--- START OF Collected material ---
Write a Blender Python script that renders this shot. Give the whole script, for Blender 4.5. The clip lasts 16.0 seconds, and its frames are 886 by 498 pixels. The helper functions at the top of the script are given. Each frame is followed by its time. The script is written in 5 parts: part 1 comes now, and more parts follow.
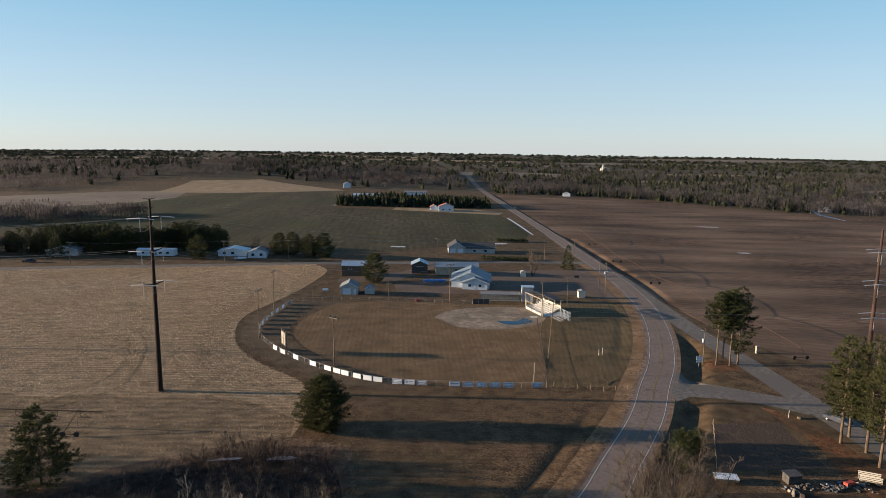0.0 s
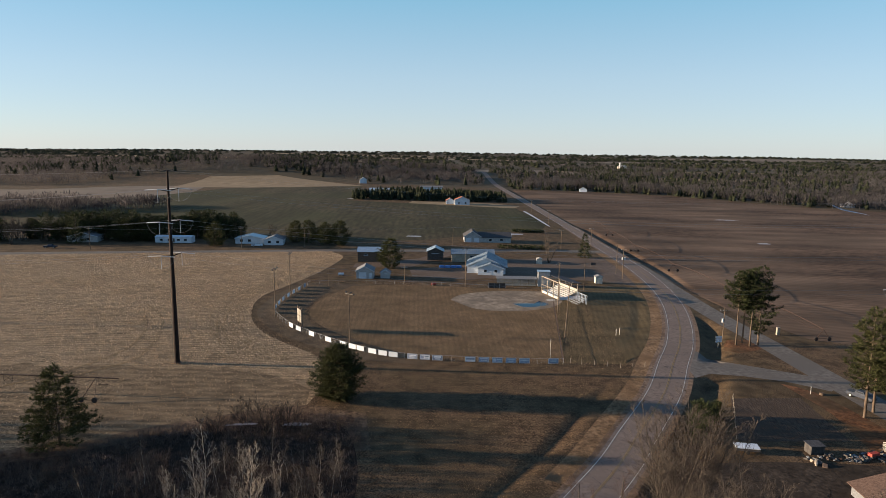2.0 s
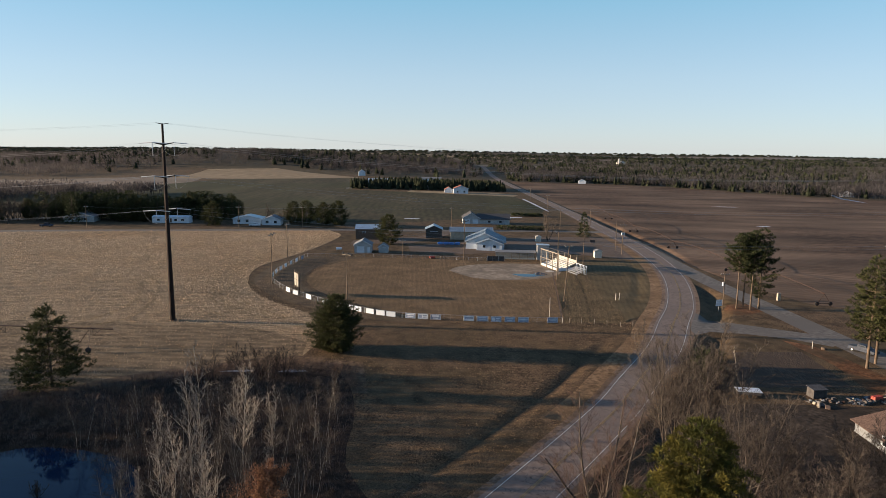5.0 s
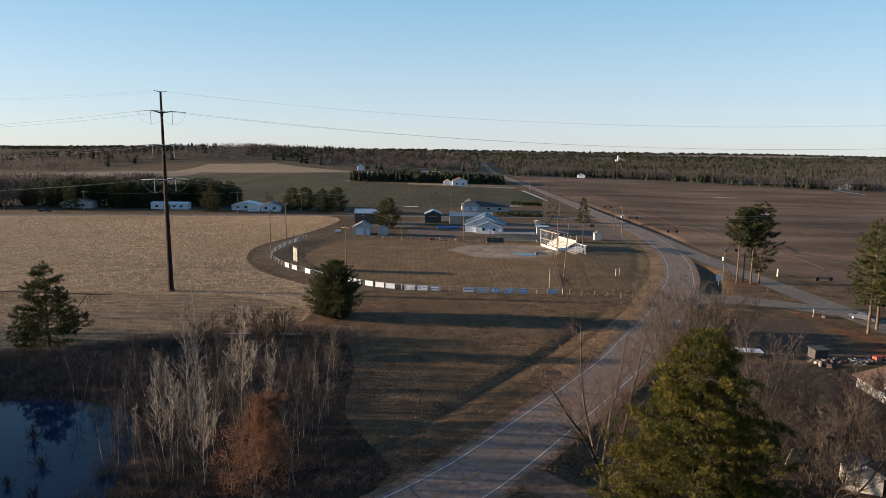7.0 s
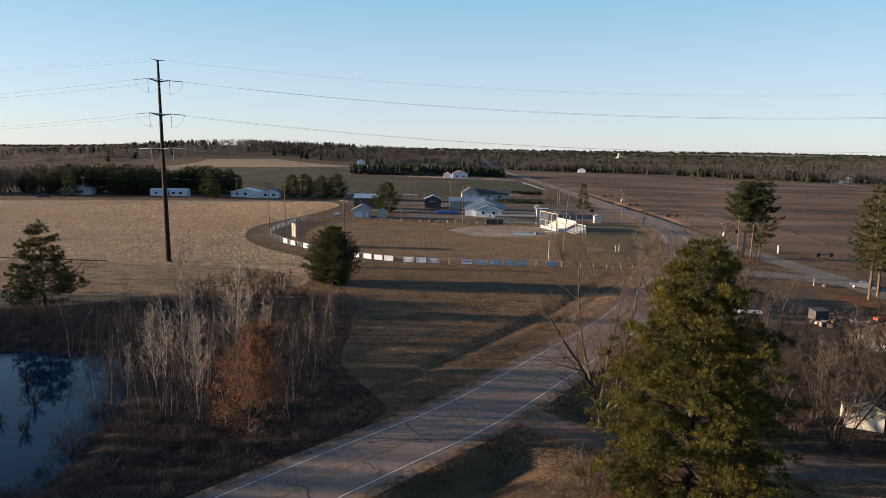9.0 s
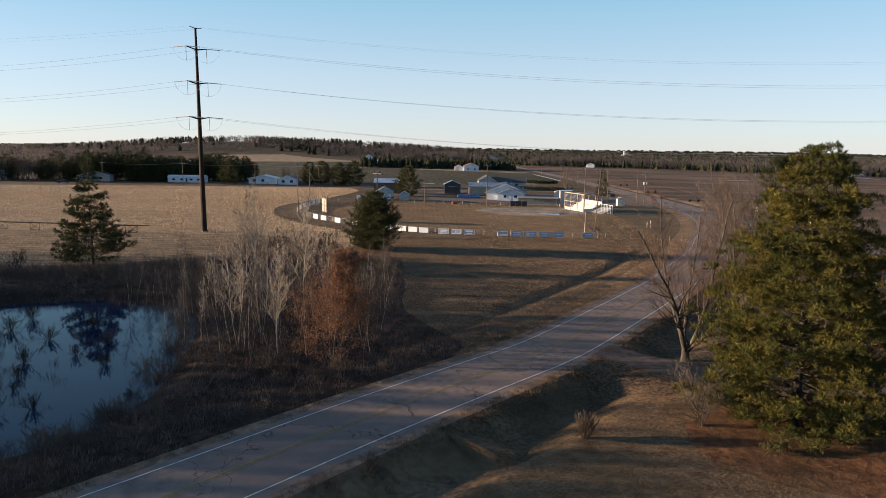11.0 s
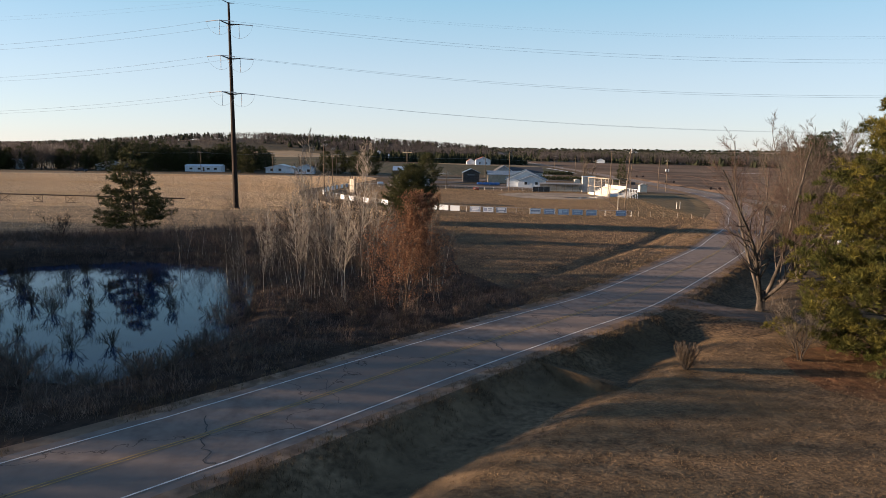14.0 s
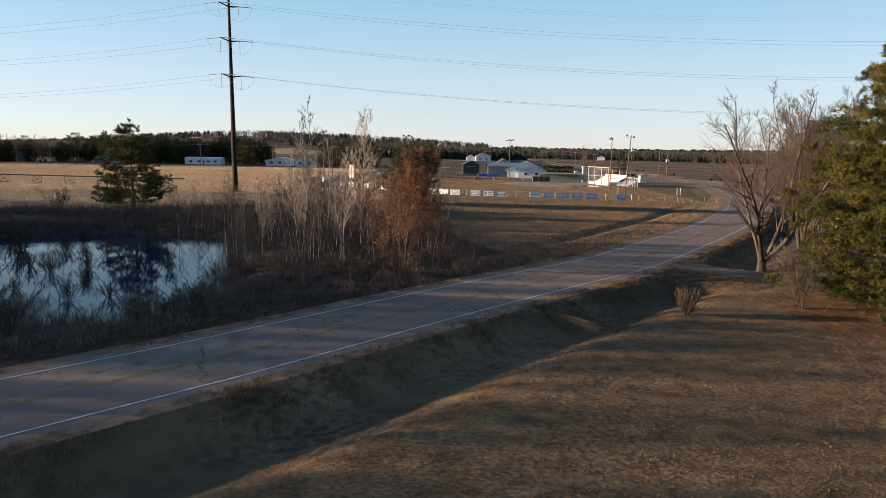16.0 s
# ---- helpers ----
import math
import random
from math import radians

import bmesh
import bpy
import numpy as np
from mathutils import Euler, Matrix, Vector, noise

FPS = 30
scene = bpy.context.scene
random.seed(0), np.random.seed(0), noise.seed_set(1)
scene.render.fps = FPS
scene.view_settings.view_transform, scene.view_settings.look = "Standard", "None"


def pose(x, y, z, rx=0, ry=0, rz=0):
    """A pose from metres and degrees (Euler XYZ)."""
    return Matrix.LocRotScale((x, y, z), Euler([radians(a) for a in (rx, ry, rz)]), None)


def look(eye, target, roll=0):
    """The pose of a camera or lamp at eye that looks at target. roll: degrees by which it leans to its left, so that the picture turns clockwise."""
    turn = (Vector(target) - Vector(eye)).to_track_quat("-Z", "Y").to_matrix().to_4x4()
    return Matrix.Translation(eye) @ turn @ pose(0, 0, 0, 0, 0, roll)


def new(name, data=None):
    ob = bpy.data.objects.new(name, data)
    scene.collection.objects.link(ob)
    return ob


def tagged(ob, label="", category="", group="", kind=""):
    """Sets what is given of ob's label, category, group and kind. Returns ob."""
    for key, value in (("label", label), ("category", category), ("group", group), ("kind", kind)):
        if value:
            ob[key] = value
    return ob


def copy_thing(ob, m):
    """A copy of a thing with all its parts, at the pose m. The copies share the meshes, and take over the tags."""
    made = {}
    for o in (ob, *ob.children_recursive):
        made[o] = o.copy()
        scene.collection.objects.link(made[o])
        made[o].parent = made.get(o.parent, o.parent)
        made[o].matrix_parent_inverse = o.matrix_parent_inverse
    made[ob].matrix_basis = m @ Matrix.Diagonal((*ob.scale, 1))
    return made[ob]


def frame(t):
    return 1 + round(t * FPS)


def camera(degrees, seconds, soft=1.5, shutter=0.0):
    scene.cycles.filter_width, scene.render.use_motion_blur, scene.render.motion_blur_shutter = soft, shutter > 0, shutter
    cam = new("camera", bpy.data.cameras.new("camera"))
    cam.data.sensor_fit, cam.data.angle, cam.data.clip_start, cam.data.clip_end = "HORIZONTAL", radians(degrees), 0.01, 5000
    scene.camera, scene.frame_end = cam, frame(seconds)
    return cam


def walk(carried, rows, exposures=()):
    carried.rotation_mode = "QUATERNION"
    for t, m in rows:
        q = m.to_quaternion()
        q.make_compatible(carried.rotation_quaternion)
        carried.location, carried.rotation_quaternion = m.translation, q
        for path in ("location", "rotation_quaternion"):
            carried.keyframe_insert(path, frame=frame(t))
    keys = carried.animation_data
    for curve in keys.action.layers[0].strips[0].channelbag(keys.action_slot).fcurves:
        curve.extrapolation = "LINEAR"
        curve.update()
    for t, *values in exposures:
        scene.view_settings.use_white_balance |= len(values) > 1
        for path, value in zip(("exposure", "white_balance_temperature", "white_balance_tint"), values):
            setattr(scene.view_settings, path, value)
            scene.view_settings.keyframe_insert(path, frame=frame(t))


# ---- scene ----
--- END OF Collected material ---
Work to complete
Pick out the lines that contain "given" and copy them.

Expected output
Write a Blender Python script that renders this shot. Give the whole script, for Blender 4.5. The clip lasts 16.0 seconds, and its frames are 886 by 498 pixels. The helper functions at the top of the script are given. Each frame is followed by its time. The script is written in 5 parts: part 1 comes now, and more parts follow.
    """Sets what is given of ob's label, category, group and kind. Returns ob."""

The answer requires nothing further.